Building a Cycle-Stable Fe-Si Alloy/Carbon Nanocomposite Anode for Li-Ion Batteries through a Covalent-Bonding Method

Si is being intensively developed as a safe and high-performance anode for next-generation Li-ion batteries (LIBs); however, its battery application still remains challenging because of its low cycling Coulombic efficiency. To address this issue, we chose a conjugated polymer, polynaphthalene, as a carbon precursor and a low-cost commercial ferrosilicon (Fe-Si) alloy as the active phase to prepare a Fe-Si/C nanocomposite with a core-shell-like architecture through sand milling-assisted covalent-bonding method, followed by a carbonization reaction, thus forming a covalently bonded carbon coating on the surfaces of Fe-Si alloy nanoparticles.
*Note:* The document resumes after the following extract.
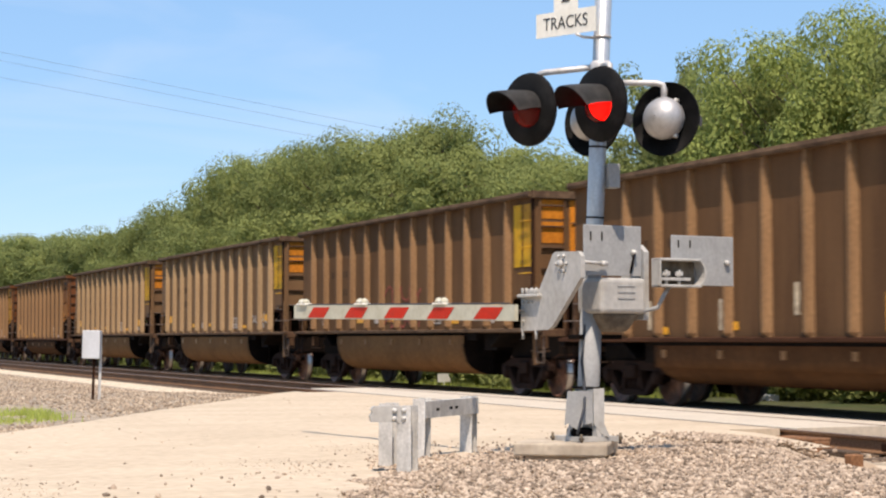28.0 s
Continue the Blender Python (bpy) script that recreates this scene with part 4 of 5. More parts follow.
# counterweights on the far end of the levers
bm = bmesh.new()
y0 = -0.50
for z in (1.405, 1.62):
    bevelled(bm, 0.37, 0.80, y0 - 0.02, y0 + 0.10, z, z + 0.022, 0.005, A8, 1)
bevelled(bm, 0.37, 0.39, y0 - 0.02, y0 + 0.10, 1.405, 1.64, 0.005, A8, 1)
for k in range(8):
    a0, a1 = (radians(-65 + 130 * q / 8) for q in (k, k + 1))
    prism(bm, [(0.70 + 0.13 * math.cos(a0), 1.5235 + 0.13 * math.sin(a0)), (0.70 + 0.15 * math.cos(a0), 1.5235 + 0.13 * math.sin(a0)),
               (0.70 + 0.15 * math.cos(a1), 1.5235 + 0.13 * math.sin(a1)), (0.70 + 0.13 * math.cos(a1), 1.5235 + 0.13 * math.sin(a1))], y0 - 0.02, y0 + 0.10, "y", A8)
channel = part("counterweight_frame", bm, grey_cast, signal, "open grey frame for the counterweights")
bm = bmesh.new()
for x in (0.47, 0.60):
    tube(bm, [A8 @ Vector((x, y0 + 0.03, 1.42)), A8 @ Vector((x, y0 + 0.03, 1.55))], 0.014, 6)
    lathe(bm, [(0.036, 1.50), (0.036, 1.535)], 6, A8 @ Matrix.Translation((x, y0 + 0.03, 0)), False)
box(bm, 0.40, 0.70, y0 + 0.005, y0 + 0.06, 1.462, 1.485, A8)
part("frame_bolts", bm, galv, channel)
bm = bmesh.new()
box(bm, 0.39, 0.80, y0 + 0.085, y0 + 0.10, 1.43, 1.62, A8)
part("frame_back", bm, under_grime, channel)
bm = bmesh.new()
bevelled(bm, 0.59, 1.24, -0.385, -0.37, 1.425, 1.84, 0.004, A8, 1)
plate_2 = part("counterweight_plate", bm, grey_plate, signal, "flat grey counterweight plate")
bm = bmesh.new()
for x in (0.66, 0.78):
    box(bm, x - 0.005, x + 0.005, -0.392, -0.384, 1.74, 1.80, A8)
part("slot", bm, black_steel, plate_2)
bm = bmesh.new()
lathe(bm, [(0.0, 0), (0.024, 0), (0.024, 0.03), (0.0, 0.03)], 6, A8 @ Matrix.Translation((1.16, -0.385, 1.62)) @ Matrix.Rotation(radians(90), 4, "X"))
part("latch_bolt", bm, galv, plate_2)
bm = bmesh.new()
tube(bm, [A8 @ Vector((0.30, -0.2, 1.18)), A8 @ Vector((0.42, -0.42, 1.24)), A8 @ Vector((0.46, -0.44, 1.33)), A8 @ Vector((0.52, -0.44, 1.41))], 0.018, 8)
part("conduit", bm, grey_plate, signal)
bm = bmesh.new()
tube(bm, [on_pole(1.1) + Vector((-0.07, -0.04, 0)), on_pole(0.8) + Vector((-0.09, -0.04, 0)), on_pole(0.55) + Vector((-0.07, -0.08, 0)), Vector((-0.14, -0.24, 0.42)), Vector((-0.22, -0.28, 0.22))], 0.012, 6)
part("cable", bm, cable_mat, signal)
bm = bmesh.new()
bevelled(bm, -0.12, 0.30, -0.09, 0.09, 0.98, 1.02, 0.006, A8, 1)
part("mounting_bracket", bm, black_steel, signal)

bm = bmesh.new()
tube(bm, [Vector((0.11 * math.cos(a), 0.11 * math.sin(a), 0.585)) for a in np.linspace(0, 6.283, 21)], 0.012, 6, False)
part("strap", bm, black_steel, signal)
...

Benefitting from the greatly reduced volumetric expansion of Fe-Si alloy cores in the lithiation process and the stable interface provided by the outer carbon shell, the thus-prepared Fe-Si/C nanocomposite exhibits a high structural stability in repeated charge/discharge cycles. The experimental results reveal that the Fe-Si/C composite anode can demonstrate a high reversible capacity of 1316.2 mA h g^-1 with an active mass utilization of 82.6%, a long-term cycle stability of more than 1000 cycles even at a considerably high current rate of 2.0 A g^-1, and, in particular, a high cycling Coulombic efficiency of 99.7%, showing great prospect for application in practical LIBs.